I would expect scour channels and ripple marks (and other paleocurrent
indicators). Are the mud cracks in the same area? Mud cracks do form
underwater by chemical shrinkage.
Since you mentioned rapid sedimentation,
> please explain how long it takes to precipitate, say, 100 feet of
> halite from flood waters.
I don't know how rapid. But if it were slow, even mm per hour, I would
expect a lot of impurities in it. The purity we observe would indicate
to me a much faster rate.
How much heat would be released by such
> a rate?
>
Is the amount of heat affected by the rate?
> 5. How does a global flood explain angular unconformities? I can, for
> example, direct you to an outcrop along a railroad bed in southeastern
> Pennsylvania showing one mile of east dipping turbidite deposits
> (with hundreds of graywacke/shale packages) abutting against vertical
> quartz arenite sandstone beds.

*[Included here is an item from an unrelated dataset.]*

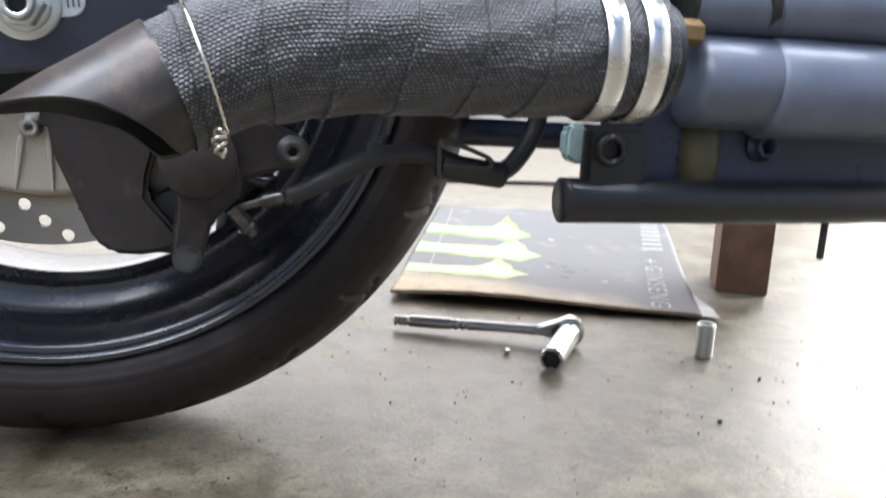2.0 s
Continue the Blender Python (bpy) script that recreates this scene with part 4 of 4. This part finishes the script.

Please explain how features like this
> form by rapid sedimentation in a global flood.
First I have to ask you how a mile of turbidite deposits with
graywake/shale packages
could form slowly? If these are anything like the Great Valley Sequence
(in NW California, which I studied during PhD research) they show little
evidence of time between turbidites -- so little that there is hardly any
bioturbation (but a few examples, showing that organisms were alive in the
area, and some fossilized, during the deposition), and no signs of erosion
between layers. To me, this (and other observations) speaks of rapid
deposition of the turbidic sequence, which was later tilted (in the case of
the GVS the tilting was part of seafloor accretion to W. North America).
How much later? I don't know. Long enough to dewater and set the
limestone well enough to keep its integrity (hours, days?) , but not so
long that the layers were indurated so much that they would shatter upon
tilting or folding (i.e., not months or years). There are some places with
folded strata.
Such tilted turbidites abutting against vertical quartz arenite sandstone
beds ! Any evidence of overthrusting? Must have been some dramatic
earth movement there! How do you read it?
>
> I'll be anxiously awaiting your reply.
>
As I am yours.